NOW, THEREFORE, in consideration of the foregoing, the Trust hereby
adopts this Plan in accordance with Rule 12b-1 under the Act on the following
terms and conditions:
1. Definitions. As used in this Plan, the following terms
shall have the following meanings:
(a) "Qualified Recipient" shall mean any broker-dealer or
other "person" (as that term is defined in the Act) which (i) has
entered into a written agreement (a "related agreement") that
complies with the Rule with the Trust's Distributor and (ii) has
rendered distribution assistance (whether direct, administrative or
both) in the distribution of the shares of the Small Cap Fund.
(b) "Qualified Holdings" shall mean all shares of the Small
Cap Fund beneficially owned by (i) a Qualified Recipient, (ii) the
customers (brokerage or other) of a Qualified Recipient, (iii) the
clients (investment advisory or other) of a Qualified Recipient, (iv)
the accounts as to which a Qualified Recipient has a fiduciary or
custodial relationship, and (v) the members of a Qualified Recipient,
if such Qualified Recipient is an association or union; provided that
the Qualified Recipient shall have been instrumental in the purchase
of such Fund by, or shall have provided administrative assistance to,
such customers, clients, accounts or members in relation thereto. The
Distributor may make final and binding decisions as to all matters
relating to Qualified Holdings and Qualified Recipients, including
but not limited to (i) the identity of Qualified Recipients; (ii)
whether or not any shares of the Small Cap Fund are to be considered
as Qualified Holdings of any particular Qualified Recipient; and
(iii) what shares of the Small Cap Fund, if any, are to be attributed
to a particular Qualified Recipient, to a different Qualified
Recipient or to no Qualified Recipient.
(c) "Qualified Trustees" shall mean the Trustees of the
Trust who are not interested persons, as defined in the Act, of the
Trust and who have no direct or indirect financial interest in the
operation of this Plan or any agreement related to this Plan. While
this Plan is in effect, the selection and nomination of Qualified
Trustees shall be committed to the discretion of the Trustees who are
not interested persons of the Trust. Nothing herein shall prevent the
involvement of others in such selection and nomination if the final
decision on any such selection and nomination is approved by a
majority of such disinterested Trustees.
(d) "Permitted Payments" shall mean payments by a
Distributor to Qualified Recipients as permitted by this Plan.
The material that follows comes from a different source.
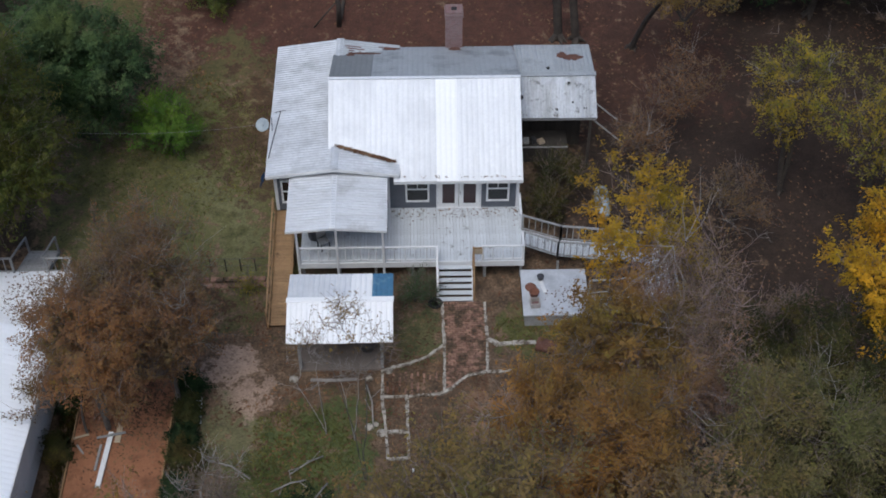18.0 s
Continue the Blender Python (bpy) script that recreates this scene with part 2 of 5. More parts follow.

2. Payments Authorized. The Distributor is authorized, pursuant to
this Plan, to make Permitted Payments to any Qualified Recipient under a related
agreement on either or both of the following bases:
(a) as reimbursement for direct expenses incurred in the
course of distributing shares of the Small Cap Fund or providing
administrative assistance to the Trust or the shareholders of the
Small Cap Fund, including, but not limited to, advertising, printing
and mailing promotional material, telephone calls and lines, computer
terminals, and personnel; and/or
(b) at a rate specified in the related agreement with the
Qualified Recipient in question based on the average value of the
Qualified Holdings of such Qualified Recipient.
3. Expenses Authorized. The Distributor is authorized, pursuant to
this Plan, to make expenditures in connection with advertising and marketing
shares of the Small Cap Fund, including but not limited to the purchase of
advertising of shares of the Small Cap Fund, payment for sales literature and
other promotional material, payments to sales personnel affiliated with either
of them and the cost of telemarketing or direct mail solicitations. Any
advertising and sales material may include references to other open-end
investment companies or other investments and any sales personnel so paid are
not required to devote their time solely to the sale of shares of the Small Cap
Fund.
4. Compensation of Distributor. The Trust shall pay to the
Distributor a fee to cover its expenses for distribution of the shares of the
Small Cap Fund at an annual rate of 0.25 of 1% of the average daily net assets
of the Class A Shares, and an annual rate of 0.75% of the average daily net
assets of the Class C Shares, of the Small Cap Fund. Payment of this fee shall
be subject to any limitations set forth in applicable regulations of the
National Association of Securities Dealers, Inc.
The fees payable to the Distributor are payable even if the amount
paid exceeds the actual expenses incurred by the Distributor. If in any year the
Distributor's expenses incurred for distribution exceed the distribution fees
paid by the Trust to the Distributor, the Distributor will recover such excess
only if this Plan continues to be in effect in some later year when the
distribution fees exceed the Distributor's expenses. There is no limit on the
periods during which unreimbursed expenses may be carried forward, although the
Trust is not obligated to repay any unreimbursed expenses that may exist at such
time, if any, as this Plan terminates. No interest, carrying or finance charges
will be imposed on any amounts carried forward.
5. Reports. While this Plan is in effect, the Distributor shall
report in writing at least quarterly to the Trust's Board of Trustees, and the
Board shall review, the amounts expended under the Plan and the purposes for
which such expenditures were made.
6. Effectiveness, Continuation, Termination and Amendment. This Plan
has been approved (i) by a vote of the Board of Trustees of the Trust and of the
Qualified Trustees, cast in person at a meeting called for the purpose of voting
on this Plan; and (ii) by a vote of holders of at least a "majority" (as defined
in the Act) of the outstanding voting securities of the Trust. This Plan shall
become effective on the date set forth above and, unless terminated as
hereinafter provided, shall continue in effect until __________________________,
and from year to year thereafter only so long as such continuance is
specifically approved at least annually by the Trust's Board of Trustees and its
Qualified Trustees cast in person at a meeting called for the purpose of voting
on such continuance.
This Plan may be terminated at any time with respect to either or
both of the Class A Shares and Class C Shares of the Small Cap Fund by a vote of
a majority of the Qualified Trustees or by the vote of the holders of a
"majority" (as defined in the Act) of the outstanding voting securities of the
respective Class of the Small Cap Fund.
This Plan may not be amended to increase materially the amount of
payments to be made without shareholder approval, as set forth in (ii) above,
and all amendments must be approved in the manner set forth under (i) above.